Definition
A precision low-resistance resistor placed in series with a high-current electrical line, used so that a small, calibrated portion of the current is diverted through an ammeter. The voltage drop across the shunt is proportional to the total current flowing, allowing the ammeter to indicate large currents without those currents passing through the meter itself.
Plain English
A small resistor wired into a heavy electrical line that lets a low-range meter read the high current flowing through that line, by sampling a tiny known fraction of it.
Context Anchor
Seen in aircraft electrical system descriptions, ammeter installations, and troubleshooting of battery charge, discharge, alternator, or generator current indications.
Derivation
Shunt comes from the old English meaning to turn aside or divert.
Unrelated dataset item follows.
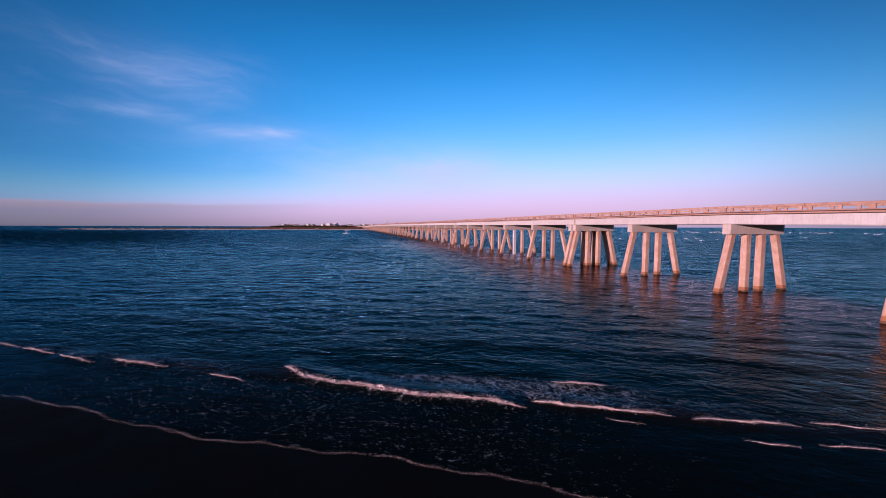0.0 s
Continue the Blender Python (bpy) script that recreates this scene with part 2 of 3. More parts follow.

The shunt diverts most of the current around the meter, letting only a small share pass through the meter movement itself. Knowing this makes the part's job obvious: it sidetracks the bulk of the current so a delicate instrument can survive measuring a heavy load.
Why Pilots Care
Accurate high-current readings let the pilot know whether the alternator or generator is charging the battery properly.
Analogy
Like a side road that carries most of the traffic so a narrow bridge sensor never gets overloaded.
Grounding Statement
The shunt lets a small instrument safely indicate a large current by giving most of that current an easier path to follow.
Intuition Check
Do not think of the shunt as just a wire that powers the ammeter. Its job is to carry most of the current around the delicate measuring part while still letting the ammeter sense how much current is flowing.
Example Sentence 1
The mechanic traced the inaccurate ammeter reading to a loose connection at the ammeter shunt mounted on the firewall.
Example Sentence 2
Without a properly sized shunt the ammeter would be damaged by the high current flowing through the main battery lead.